There you go again. You have a lot more invested into labeling me than the other way around. What you are missing is that people dont adhere 100% to a political bent, they tend to support some ideas more than others. YOU want to toss the entire set of ideas at them and personalize it directly to them. Its a pretty dishonest way to debate.
Then stop labeling yourself as a conservative. Change your profile. Don't tell me and everyone else by raising the flag of conservative on your profile and then say that you don't accept conservative dogma. If you buy into Kirk, and Burke and Reagan, and Buckley, or the Tea Party, or whatever it is that is some extreme version of what defined conservative thinking by the people that actually founded the conservative movement that we are seeing today, and use them as the authority of your political views...you're labeling yourself, and people like me will challenge your self-proclaimed conservative views. Maybe your a "fiscal conservative" and a "social liberal". Maybe your some hybrid? But you don't say that. You call yourself a conservative. I'm telling you what my criticism is toward the conservative ideology. If you call yourself a conservative, which you do, then what I'm doing is challenging the conservative ideology itself. If you don't subscribe to that definition that is not mine, but that of those that codified it, then say so. Welcome to the world of the Free thinker. Criticize everything. Force any and every ideology to demonstrate why it's true. If it can't, then be careful what you align yourself to. That's my advice. :twocents: You don't have to take it at all. That's up to you.

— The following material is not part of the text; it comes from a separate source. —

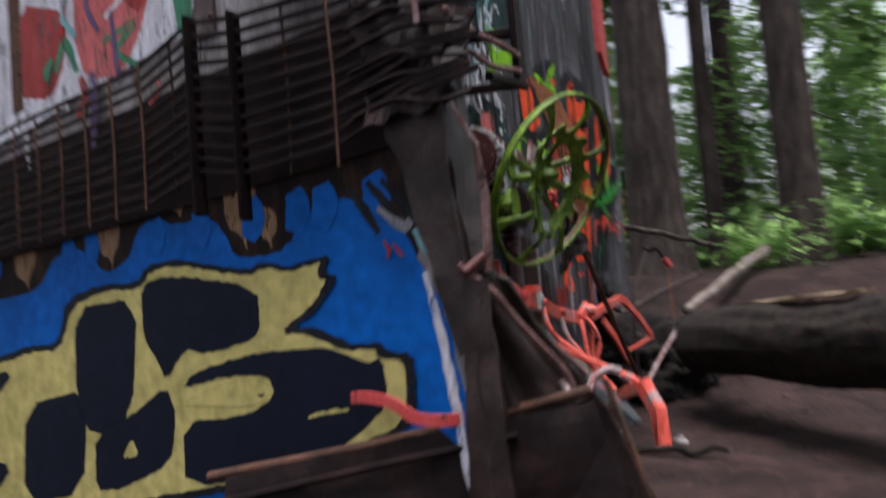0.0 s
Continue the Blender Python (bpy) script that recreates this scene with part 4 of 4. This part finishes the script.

LOL thats your thesis? That conservatism is rotten to the core and racist because slavery was in the constitution...over 200 years ago? And you call ME an absolutist?
My "thesis" is that there is no logical justification for conservatism. You haven't given me one argument that does justify it. It can't justify itself, so what is it based on? Conservatism isn't racist because it was in the constitution. It's racist because it wanted to maintain that position, at all costs. Unless you can tell me that conservatism is NOT concerned over maintaining existing institutions, (which would contradict the very essence of what it is) then it's you that will have to convince me that keeping a totally racist policy in tact, even to the point of a civil war, Jim Crow, and Segregation is not part of that ideology. If you see that as absolutist, then I would say that you're simply ignoring every obstruction to progress made by conservatives over our entire history as a nation. The justification for that obstructionism is empty. No liberal ever killed anybody that wanted the right to vote. Can a conservative say the same thing?

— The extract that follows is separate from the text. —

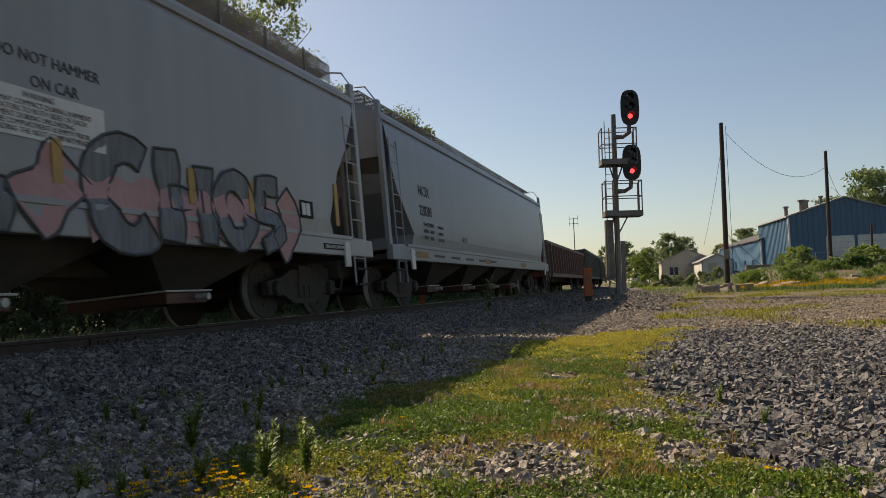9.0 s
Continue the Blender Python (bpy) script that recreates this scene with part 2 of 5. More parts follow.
def grass_at(x, y):
    wob = 0.35 * noise.noise((x * 1.3, y * 1.3, 9.0))
    la = lat_of(x, y)
    if la < -2.6:
        return 1.0
    if poly_inside(x + wob, y + 0.6 * wob, GRASS):
        return 0.8
    if 12 < y < 60 and la > 5.0 and -1.2 + 0.02 * y < x < 40:
        return max(0.0, min(1.0, 0.22 + 1.2 * noise.noise((x * 0.55, y * 0.4, 2.0)))) * (1 - smooth(17, 19, y) * (1 - smooth(25, 30, y)) * smooth(1.0, 4.0, x) * 0.9)
    if y > 60 and x > -2 + 0.0 * y:
        return 0.85
    if la > 12 or y > 160:
        return 0.8
    return max(0.0, 0.25 * noise.noise((x, y, 5.0)))


def stone_at(x, y):
    la = lat_of(x, y)
    if poly_inside(x, y, PILE):
        return 1.0
    if y > 13 and 4.0 < la < 9.0:
        return 0.75 * (1 - smooth(6.5, 9.0, la))
    if -2.6 < la < 5.4:
        return 1.0 - smooth(2.6, 4.4, la + 0.4 * noise.noise((x * 0.8, y * 0.8, 1.0))) * (1.0 if y < 16 else 0.3)
    return 0.0


def ground_material():
    m = bpy.data.materials.new("stony_ground")
    m.use_nodes = True
    n, l = m.node_tree.nodes, m.node_tree.links
    b = n["Principled BSDF"]
    b.inputs["Roughness"].default_value = 0.92
    b.inputs["Specular IOR Level"].default_value = 0.2
    geo = n.new("ShaderNodeNewGeometry")

    def tex(scale, detail=5):
        t = n.new("ShaderNodeTexNoise")
        t.inputs["Scale"].default_value, t.inputs["Detail"].default_value = scale, detail
        l.new(geo.outputs["Position"], t.inputs["Vector"])
        return t.outputs[0]

    def ramp(src, *stops):
        r = n.new("ShaderNodeValToRGB")
        while len(r.color_ramp.elements) < len(stops):
            r.color_ramp.elements.new(0.5)
        for e, (p, c) in zip(r.color_ramp.elements, stops):
            e.position, e.color = p, (*c, 1)
        l.new(src, r.inputs[0])
        return r.outputs[0]

    def mixed(fac, a, c):
        x = n.new("ShaderNodeMixRGB")
        l.new(fac, x.inputs[0])
        l.new(a, x.inputs[1])
        l.new(c, x.inputs[2])
        return x.outputs[0]

    def attr(name):
        a = n.new("ShaderNodeAttribute")
        a.attribute_name = name
        return a.outputs["Fac"]
    vo = n.new("ShaderNodeTexVoronoi")
    vo.inputs["Scale"].default_value = 17
    l.new(geo.outputs["Position"], vo.inputs["Vector"])
    sep = n.new("ShaderNodeSeparateColor")
    l.new(vo.outputs["Color"], sep.inputs[0])
    # pebble tones, darkened to stand in for shade in the gaps between stones
    shaded_peb = ramp(sep.outputs[0], (0.0, (0.035, 0.031, 0.029)), (0.5, (0.085, 0.077, 0.072)), (1.0, (0.2, 0.182, 0.165)))
    dirt = ramp(tex(14), (0.3, (0.085, 0.062, 0.042)), (0.55, (0.165, 0.122, 0.084)), (0.75, (0.25, 0.195, 0.145)))
    dirt = mixed(ramp(tex(60, 2), (0.45, (0, 0, 0)), (0.62, (0.6, 0.6, 0.6))), dirt, shaded_peb)
    grass = ramp(tex(5), (0.3, (0.03, 0.045, 0.010)), (0.55, (0.065, 0.075, 0.018)), (0.75, (0.12, 0.095, 0.04)))
    c = mixed(attr("stone"), dirt, shaded_peb)
    c = mixed(attr("green"), c, grass)
    l.new(c, b.inputs["Base Color"])
    bp = n.new("ShaderNodeBump")
    bp.inputs["Strength"].default_value, bp.inputs["Distance"].default_value = 0.9, 0.03
    l.new(vo.outputs["Distance"], bp.inputs["Height"])
    bp2 = n.new("ShaderNodeBump")
    bp2.inputs["Strength"].default_value, bp2.inputs["Distance"].default_value = 0.5, 0.02
    l.new(tex(40), bp2.inputs["Height"])
    l.new(bp.outputs[0], bp2.inputs["Normal"])
    l.new(bp2.outputs[0], b.inputs["Normal"])
    return m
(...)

I'm sure you've heard of Emmett Till. One of the two men that murdered him was named Milam. When he sold his story to Look Magazine after he was acquited by an all white jury, knowing that he couldn't be prosecuted for double jepordy, he said this: ""Well, what else could we do? He was hopeless. I'm no bully; I never hurt a n***** in my life. I like n******-- in their place -- I know how to work 'em. But I just decided it was time a few people got put on notice. As long as I live and can do anything about it, n****** are gonna stay in their place. N****** ain't gonna vote where I live. If they did, they'd control the government. They ain't gonna go to school with my kids. There is something inately wrong in that kind of thinking. It's a deep rooted desire to keep things as they are or were. Emmett Till represented a challenge to that orthodoxy, and he was murdered for it. The same thing goes for Schwerner, Cheney and Goodman when they were murdered by the Klan. They were killed for registering blacks to vote. Of course both incidents took place in Mississippi, where they don't like changes to their views on the world
Benjamin Tillman, a South Carolina governor and senator, speaking on the floor of the U.S. Senate in 1900:
“We of the South have never recognized the right of the negro to govern white men, and we never will. We have never believed him to be the equal of the white man, and we will not submit to his gratifying his lust on our wives and daughters without lynching him.”
Old ideas are hard to shed for some people.
You going to square that logical circle or did you miss that movements, people and ideas can change over time?
No. I haven't missed it at all. That's exactly what liberalism does. It recognizes change and doesn't fear it. It doesn't resist it. Conservatism does. And it's always a losing battle, because change is inevetible. Conservatism is a reaction to progressive movements that challenge orthodoxy. And that goes back to Edmund Burke. The Enlightenment was a drastic change in orthodoxy. Burke was the leading voice of the Anti-Enlightenment.
In his own critique of Conservatism, Freiderich Hayek, said this; In his words: “Let me now state what seems to me the decisive objection to any conservatism which deserves to be called such. It is that by its very nature it cannot offer an alternative to the
direction in which we are moving. It may succeed by its resistance to current tendencies in slowing down undesirable developments, but, since it does not indicate another direction, it cannot prevent their continuance. It has, for this reason, invariably been the fate of conservatism to be dragged along a path not of its own choosing. The tug of war between conservatives and progressives can only affect the speed, not the direction, of contemporary developments.”
He went on to say this: "This brings me to the first point on which the conservative and the liberal dispositions differ radically. As has often been acknowledged by conservative writers, one of the fundamental traits of the conservative attitude is a fear of
change, a timid distrust of the new as such, while the liberal position is based on courage and confidence, on a preparedness to let change run its course even if we cannot predict where it will lead. This fear of trusting uncontrolled social forces is closely related to two other characteristics of conservatism: its fondness for authority and its lack of understanding of economic forces.
Since it distrusts both abstract theories and general principles, it neither understands those spontaneous forces on which a policy of freedom relies nor possesses a basis for formulating principles of policy. Order appears to the conservative as the result of the continuous attention of authority, which, for this purpose, must be allowed to do what is required by the particular circumstances and not be tied to rigid rule. A commitment to principles presupposes an understanding of the general forces by which the efforts of society are coordinated, but it is such a theory of society and especially of the economic mechanism that conservatism conspicuously
lacks. So unproductive has conservatism been in producing a general conception of how a social order is maintained that its modern votaries, in trying to construct a theoretical foundation, invariably find themselves appealing almost exclusively to authors who regarded themselves as liberal."
This is from the guy that conservative Mark Levin, loves to quote. Your very own comment, "people and ideas can change over time?" is an appeal to liberalism. So why do you label yourself a conservative? You did that long before I came on the scene.